• Provided material:
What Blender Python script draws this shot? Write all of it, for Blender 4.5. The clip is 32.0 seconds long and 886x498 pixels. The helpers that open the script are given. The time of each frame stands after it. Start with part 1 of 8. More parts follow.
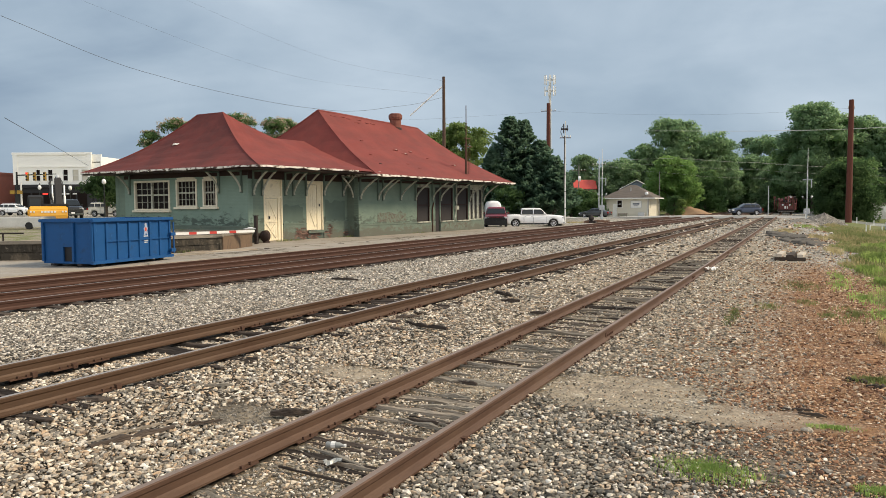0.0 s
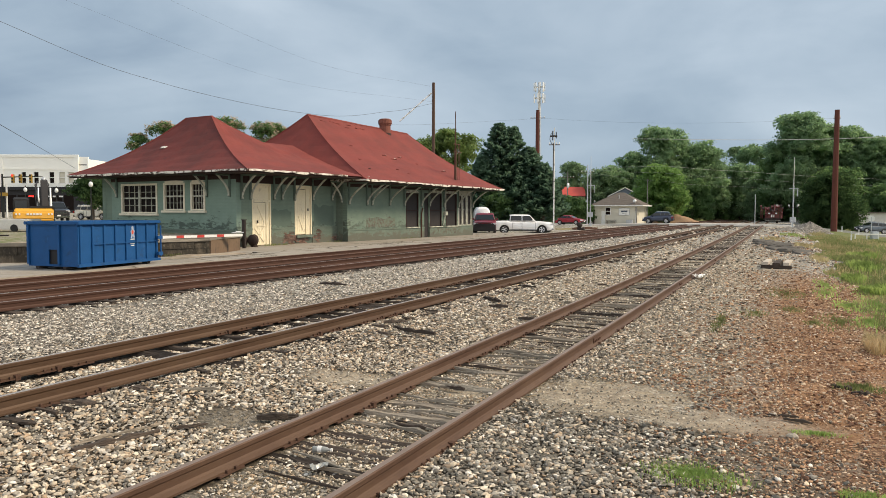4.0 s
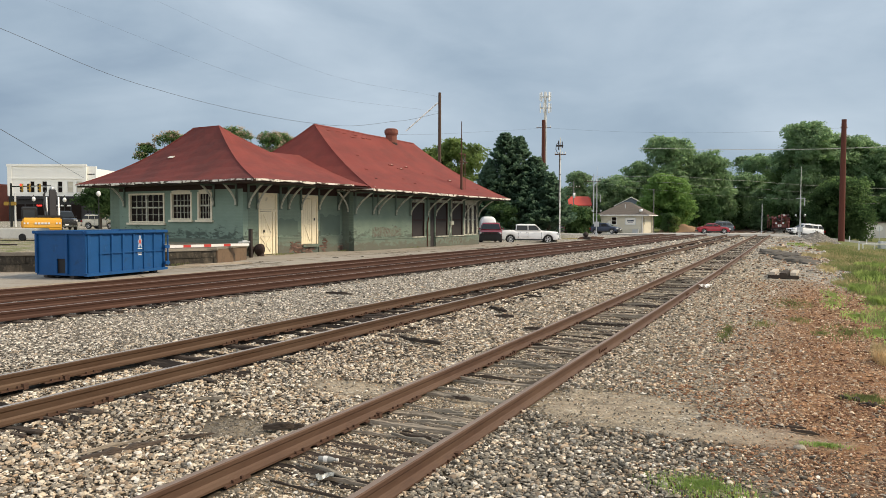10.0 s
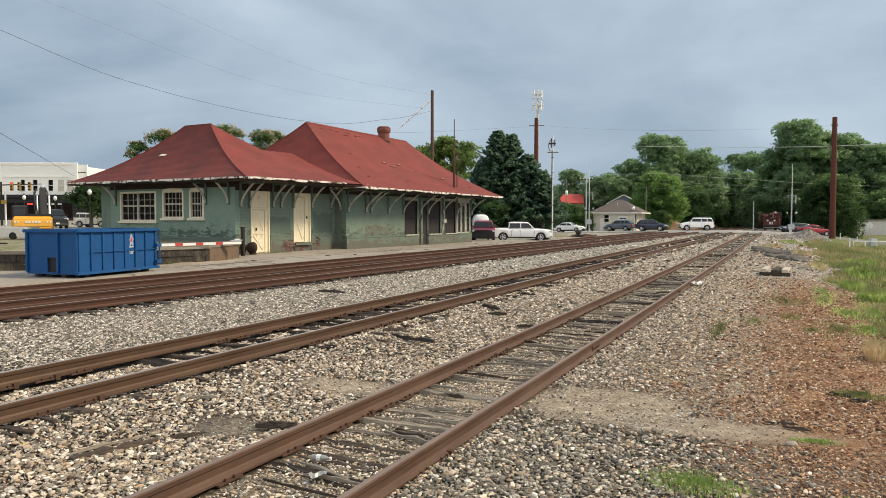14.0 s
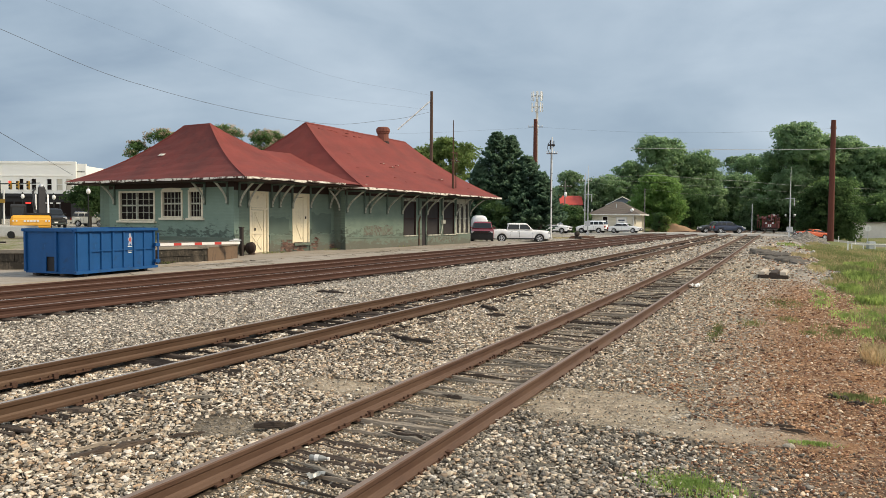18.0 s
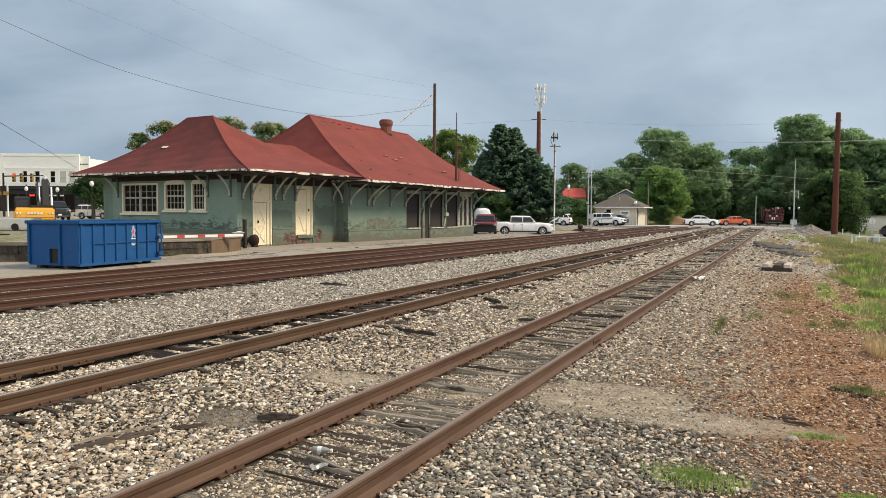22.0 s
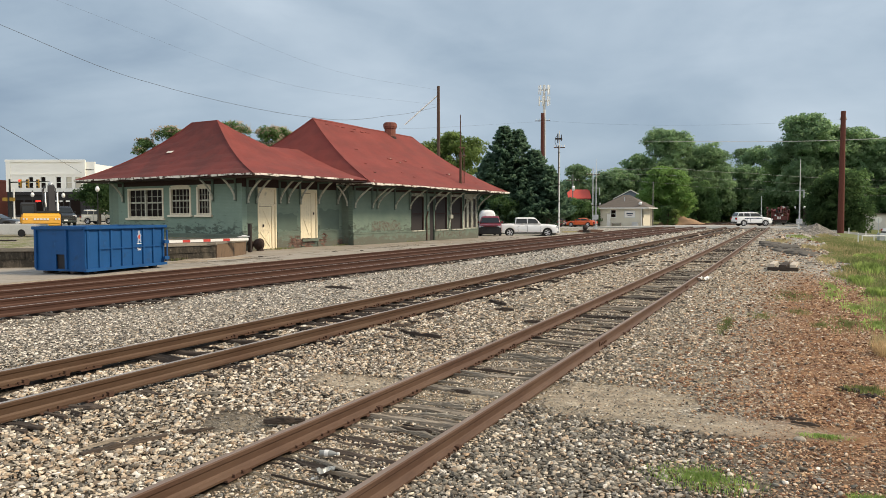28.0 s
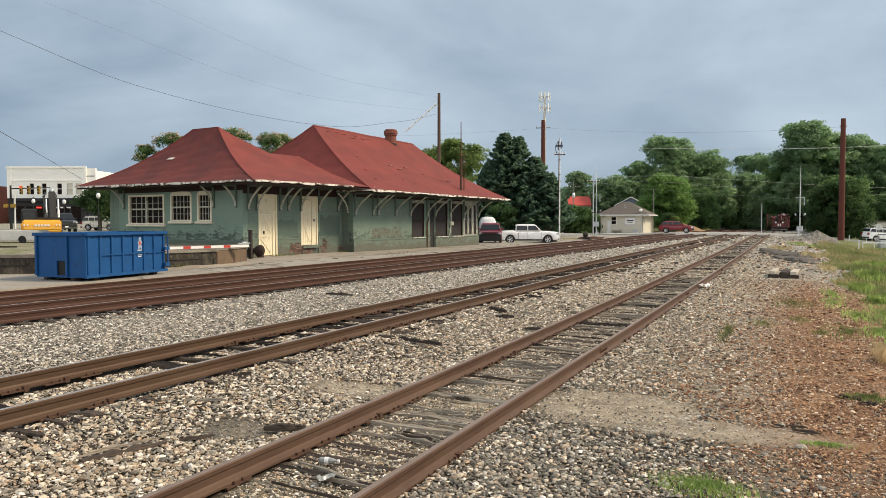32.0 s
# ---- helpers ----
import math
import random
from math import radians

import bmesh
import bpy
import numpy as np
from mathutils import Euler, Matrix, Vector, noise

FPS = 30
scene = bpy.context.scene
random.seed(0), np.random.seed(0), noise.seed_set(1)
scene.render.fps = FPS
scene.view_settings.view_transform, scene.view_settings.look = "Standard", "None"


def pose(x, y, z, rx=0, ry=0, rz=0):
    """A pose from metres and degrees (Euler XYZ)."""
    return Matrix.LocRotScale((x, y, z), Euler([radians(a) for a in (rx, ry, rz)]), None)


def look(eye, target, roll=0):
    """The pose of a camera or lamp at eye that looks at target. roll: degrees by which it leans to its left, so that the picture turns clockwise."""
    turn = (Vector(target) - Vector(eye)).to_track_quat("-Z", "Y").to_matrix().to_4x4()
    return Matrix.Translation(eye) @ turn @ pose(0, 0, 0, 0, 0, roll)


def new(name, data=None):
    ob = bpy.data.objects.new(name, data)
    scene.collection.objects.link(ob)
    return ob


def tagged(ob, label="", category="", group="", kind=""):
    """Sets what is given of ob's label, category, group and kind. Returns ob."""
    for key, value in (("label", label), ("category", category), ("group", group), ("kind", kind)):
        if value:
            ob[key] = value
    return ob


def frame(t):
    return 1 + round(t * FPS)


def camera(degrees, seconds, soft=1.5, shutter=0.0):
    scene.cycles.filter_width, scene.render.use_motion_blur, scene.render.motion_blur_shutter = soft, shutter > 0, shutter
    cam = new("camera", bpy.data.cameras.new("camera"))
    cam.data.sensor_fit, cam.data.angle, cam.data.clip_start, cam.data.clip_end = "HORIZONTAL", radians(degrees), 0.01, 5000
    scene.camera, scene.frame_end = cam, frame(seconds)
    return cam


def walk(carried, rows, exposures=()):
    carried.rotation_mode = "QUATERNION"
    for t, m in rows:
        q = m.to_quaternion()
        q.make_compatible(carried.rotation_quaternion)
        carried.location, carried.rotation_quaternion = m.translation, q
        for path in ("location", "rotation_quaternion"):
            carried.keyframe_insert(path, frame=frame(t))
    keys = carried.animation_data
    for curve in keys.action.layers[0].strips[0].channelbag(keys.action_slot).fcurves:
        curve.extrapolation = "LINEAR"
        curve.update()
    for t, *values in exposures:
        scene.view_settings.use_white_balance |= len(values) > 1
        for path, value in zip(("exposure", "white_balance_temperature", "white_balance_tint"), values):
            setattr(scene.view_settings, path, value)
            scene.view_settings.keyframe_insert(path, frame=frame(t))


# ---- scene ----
# ---- camera and its walk ----
LENS = math.degrees(2 * math.atan(784 / 1303.6))
cam = camera(LENS, 32.0, soft=0.56)
PATH = [
    (0, -0.006, 0.015, 2.356, 86.532, -0.349, 25.898),
    (0.5, -0.009, 0.010, 2.351, 86.628, -0.360, 25.955),
    (1, -0.005, 0.012, 2.354, 86.767, -0.378, 25.934),
    (1.5, -0.002, 0.002, 2.344, 86.988, -0.248, 25.846),
    (2, -0.003, 0.015, 2.341, 87.119, -0.198, 25.786),
    (2.5, -0.010, 0.017, 2.339, 87.112, -0.103, 25.673),
    (3, -0.006, 0.020, 2.340, 87.044, -0.017, 25.456),
    (3.5, -0.006, 0.017, 2.340, 86.977, 0.062, 25.200),
    (5.5, -0.011, 0.023, 2.341, 87.203, 0.178, 24.763),
    (6, -0.008, 0.017, 2.345, 87.311, 0.050, 24.865),
    (6.5, 0.001, 0.013, 2.345, 87.368, -0.061, 25.058),
    (7, 0.001, 0.015, 2.349, 87.388, -0.127, 25.282),
    (7.5, 0.004, 0.016, 2.354, 87.416, -0.125, 25.511),
    (8, 0.003, 0.008, 2.352, 87.476, -0.075, 25.636),
    (8.5, -0.000, 0.001, 2.347, 87.590, 0.048, 25.616),
    (9, -0.000, 0.000, 2.350, 87.651, 0.166, 25.536),
    (9.5, 0.009, -0.015, 2.350, 87.715, 0.194, 25.522),
    (10, 0.001, -0.001, 2.350, 87.715, 0.168, 25.477),
    (10.5, -0.000, 0.011, 2.345, 87.780, 0.084, 25.443),
    (11, 0.005, -0.002, 2.350, 87.849, 0.088, 25.359),
    (11.5, 0.007, -0.004, 2.349, 87.909, 0.130, 25.274),
    (12, 0.006, -0.001, 2.350, 87.914, 0.187, 25.192),
    (12.5, 0.003, -0.001, 2.350, 87.915, 0.180, 25.116),
    (13, 0.005, 0.002, 2.347, 87.847, 0.127, 25.123),
    (13.5, -0.003, 0.001, 2.349, 87.712, 0.117, 25.050),
    (14, -0.002, 0.008, 2.347, 87.559, 0.079, 24.922),
    (14.5, -0.008, 0.015, 2.343, 87.411, 0.067, 24.735),
    (16.5, -0.010, 0.007, 2.344, 87.336, 0.208, 24.585),
    (17, -0.002, 0.007, 2.345, 87.401, 0.207, 24.701),
    (17.5, -0.003, 0.001, 2.346, 87.499, 0.295, 24.756),
    (18, -0.002, -0.002, 2.348, 87.630, 0.352, 24.814),
    (18.5, -0.003, -0.005, 2.349, 87.724, 0.434, 24.863),
    (19, 0.001, -0.007, 2.346, 87.798, 0.469, 24.957),
    (19.5, 0.004, -0.016, 2.348, 87.765, 0.472, 25.051),
    (20, 0.001, -0.011, 2.348, 87.553, 0.430, 25.103),
    (20.5, -0.006, 0.007, 2.348, 87.258, 0.377, 25.174),
    (21, -0.016, 0.016, 2.341, 87.059, 0.321, 25.184),
    (21.5, -0.015, 0.021, 2.342, 86.993, 0.318, 25.130),
    (22, -0.009, 0.013, 2.340, 87.059, 0.383, 25.047),
    (22.5, -0.006, 0.002, 2.344, 87.186, 0.401, 24.964),
    (23, -0.011, 0.001, 2.342, 87.305, 0.438, 24.907),
    (23.5, -0.010, 0.002, 2.346, 87.360, 0.438, 24.871),
    (24, -0.004, -0.004, 2.345, 87.397, 0.441, 24.911),
    (24.5, -0.006, -0.007, 2.346, 87.358, 0.437, 25.005),
    (25, -0.011, 0.005, 2.342, 87.285, 0.471, 25.163),
    (25.5, -0.017, 0.005, 2.345, 87.134, 0.403, 25.285),
    (27.5, -0.011, 0.006, 2.343, 87.012, -0.008, 25.369),
    (28, -0.004, 0.003, 2.349, 87.229, -0.110, 25.433),
    (28.5, -0.010, -0.006, 2.349, 87.429, -0.155, 25.484),
    (29, -0.016, 0.001, 2.349, 87.526, -0.151, 25.487),
    (29.5, -0.016, 0.001, 2.352, 87.520, -0.121, 25.494),
    (30, -0.014, 0.003, 2.347, 87.495, -0.111, 25.461),
    (30.5, -0.017, 0.002, 2.348, 87.503, -0.047, 25.443),
    (31, -0.012, 0.001, 2.351, 87.570, -0.055, 25.439),
    (31.5, -0.006, -0.001, 2.351, 87.677, -0.043, 25.432),
    (32, -0.004, -0.002, 2.351, 87.755, -0.044, 25.462),
]
walk(cam, [(r[0], pose(r[1], r[2], r[3], r[4], 0, r[6]) @ pose(0, 0, 0, 0, 0, r[5])) for r in PATH])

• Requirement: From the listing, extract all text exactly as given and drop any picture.

• Result for this exercise:
What Blender Python script draws this shot? Write all of it, for Blender 4.5. The clip is 32.0 seconds long and 886x498 pixels. The helpers that open the script are given. The time of each frame stands after it. Start with part 1 of 8. More parts follow.
0.0 s
4.0 s
10.0 s
14.0 s
18.0 s
22.0 s
28.0 s
32.0 s
# ---- helpers ----
import math
import random
from math import radians

import bmesh
import bpy
import numpy as np
from mathutils import Euler, Matrix, Vector, noise

FPS = 30
scene = bpy.context.scene
random.seed(0), np.random.seed(0), noise.seed_set(1)
scene.render.fps = FPS
scene.view_settings.view_transform, scene.view_settings.look = "Standard", "None"


def pose(x, y, z, rx=0, ry=0, rz=0):
    """A pose from metres and degrees (Euler XYZ)."""
    return Matrix.LocRotScale((x, y, z), Euler([radians(a) for a in (rx, ry, rz)]), None)


def look(eye, target, roll=0):
    """The pose of a camera or lamp at eye that looks at target. roll: degrees by which it leans to its left, so that the picture turns clockwise."""
    turn = (Vector(target) - Vector(eye)).to_track_quat("-Z", "Y").to_matrix().to_4x4()
    return Matrix.Translation(eye) @ turn @ pose(0, 0, 0, 0, 0, roll)


def new(name, data=None):
    ob = bpy.data.objects.new(name, data)
    scene.collection.objects.link(ob)
    return ob


def tagged(ob, label="", category="", group="", kind=""):
    """Sets what is given of ob's label, category, group and kind. Returns ob."""
    for key, value in (("label", label), ("category", category), ("group", group), ("kind", kind)):
        if value:
            ob[key] = value
    return ob


def frame(t):
    return 1 + round(t * FPS)


def camera(degrees, seconds, soft=1.5, shutter=0.0):
    scene.cycles.filter_width, scene.render.use_motion_blur, scene.render.motion_blur_shutter = soft, shutter > 0, shutter
    cam = new("camera", bpy.data.cameras.new("camera"))
    cam.data.sensor_fit, cam.data.angle, cam.data.clip_start, cam.data.clip_end = "HORIZONTAL", radians(degrees), 0.01, 5000
    scene.camera, scene.frame_end = cam, frame(seconds)
    return cam


def walk(carried, rows, exposures=()):
    carried.rotation_mode = "QUATERNION"
    for t, m in rows:
        q = m.to_quaternion()
        q.make_compatible(carried.rotation_quaternion)
        carried.location, carried.rotation_quaternion = m.translation, q
        for path in ("location", "rotation_quaternion"):
            carried.keyframe_insert(path, frame=frame(t))
    keys = carried.animation_data
    for curve in keys.action.layers[0].strips[0].channelbag(keys.action_slot).fcurves:
        curve.extrapolation = "LINEAR"
        curve.update()
    for t, *values in exposures:
        scene.view_settings.use_white_balance |= len(values) > 1
        for path, value in zip(("exposure", "white_balance_temperature", "white_balance_tint"), values):
            setattr(scene.view_settings, path, value)
            scene.view_settings.keyframe_insert(path, frame=frame(t))


# ---- scene ----
# ---- camera and its walk ----
LENS = math.degrees(2 * math.atan(784 / 1303.6))
cam = camera(LENS, 32.0, soft=0.56)
PATH = [
    (0, -0.006, 0.015, 2.356, 86.532, -0.349, 25.898),
    (0.5, -0.009, 0.010, 2.351, 86.628, -0.360, 25.955),
    (1, -0.005, 0.012, 2.354, 86.767, -0.378, 25.934),
    (1.5, -0.002, 0.002, 2.344, 86.988, -0.248, 25.846),
    (2, -0.003, 0.015, 2.341, 87.119, -0.198, 25.786),
    (2.5, -0.010, 0.017, 2.339, 87.112, -0.103, 25.673),
    (3, -0.006, 0.020, 2.340, 87.044, -0.017, 25.456),
    (3.5, -0.006, 0.017, 2.340, 86.977, 0.062, 25.200),
    (5.5, -0.011, 0.023, 2.341, 87.203, 0.178, 24.763),
    (6, -0.008, 0.017, 2.345, 87.311, 0.050, 24.865),
    (6.5, 0.001, 0.013, 2.345, 87.368, -0.061, 25.058),
    (7, 0.001, 0.015, 2.349, 87.388, -0.127, 25.282),
    (7.5, 0.004, 0.016, 2.354, 87.416, -0.125, 25.511),
    (8, 0.003, 0.008, 2.352, 87.476, -0.075, 25.636),
    (8.5, -0.000, 0.001, 2.347, 87.590, 0.048, 25.616),
    (9, -0.000, 0.000, 2.350, 87.651, 0.166, 25.536),
    (9.5, 0.009, -0.015, 2.350, 87.715, 0.194, 25.522),
    (10, 0.001, -0.001, 2.350, 87.715, 0.168, 25.477),
    (10.5, -0.000, 0.011, 2.345, 87.780, 0.084, 25.443),
    (11, 0.005, -0.002, 2.350, 87.849, 0.088, 25.359),
    (11.5, 0.007, -0.004, 2.349, 87.909, 0.130, 25.274),
    (12, 0.006, -0.001, 2.350, 87.914, 0.187, 25.192),
    (12.5, 0.003, -0.001, 2.350, 87.915, 0.180, 25.116),
    (13, 0.005, 0.002, 2.347, 87.847, 0.127, 25.123),
    (13.5, -0.003, 0.001, 2.349, 87.712, 0.117, 25.050),
    (14, -0.002, 0.008, 2.347, 87.559, 0.079, 24.922),
    (14.5, -0.008, 0.015, 2.343, 87.411, 0.067, 24.735),
    (16.5, -0.010, 0.007, 2.344, 87.336, 0.208, 24.585),
    (17, -0.002, 0.007, 2.345, 87.401, 0.207, 24.701),
    (17.5, -0.003, 0.001, 2.346, 87.499, 0.295, 24.756),
    (18, -0.002, -0.002, 2.348, 87.630, 0.352, 24.814),
    (18.5, -0.003, -0.005, 2.349, 87.724, 0.434, 24.863),
    (19, 0.001, -0.007, 2.346, 87.798, 0.469, 24.957),
    (19.5, 0.004, -0.016, 2.348, 87.765, 0.472, 25.051),
    (20, 0.001, -0.011, 2.348, 87.553, 0.430, 25.103),
    (20.5, -0.006, 0.007, 2.348, 87.258, 0.377, 25.174),
    (21, -0.016, 0.016, 2.341, 87.059, 0.321, 25.184),
    (21.5, -0.015, 0.021, 2.342, 86.993, 0.318, 25.130),
    (22, -0.009, 0.013, 2.340, 87.059, 0.383, 25.047),
    (22.5, -0.006, 0.002, 2.344, 87.186, 0.401, 24.964),
    (23, -0.011, 0.001, 2.342, 87.305, 0.438, 24.907),
    (23.5, -0.010, 0.002, 2.346, 87.360, 0.438, 24.871),
    (24, -0.004, -0.004, 2.345, 87.397, 0.441, 24.911),
    (24.5, -0.006, -0.007, 2.346, 87.358, 0.437, 25.005),
    (25, -0.011, 0.005, 2.342, 87.285, 0.471, 25.163),
    (25.5, -0.017, 0.005, 2.345, 87.134, 0.403, 25.285),
    (27.5, -0.011, 0.006, 2.343, 87.012, -0.008, 25.369),
    (28, -0.004, 0.003, 2.349, 87.229, -0.110, 25.433),
    (28.5, -0.010, -0.006, 2.349, 87.429, -0.155, 25.484),
    (29, -0.016, 0.001, 2.349, 87.526, -0.151, 25.487),
    (29.5, -0.016, 0.001, 2.352, 87.520, -0.121, 25.494),
    (30, -0.014, 0.003, 2.347, 87.495, -0.111, 25.461),
    (30.5, -0.017, 0.002, 2.348, 87.503, -0.047, 25.443),
    (31, -0.012, 0.001, 2.351, 87.570, -0.055, 25.439),
    (31.5, -0.006, -0.001, 2.351, 87.677, -0.043, 25.432),
    (32, -0.004, -0.002, 2.351, 87.755, -0.044, 25.462),
]
walk(cam, [(r[0], pose(r[1], r[2], r[3], r[4], 0, r[6]) @ pose(0, 0, 0, 0, 0, r[5])) for r in PATH])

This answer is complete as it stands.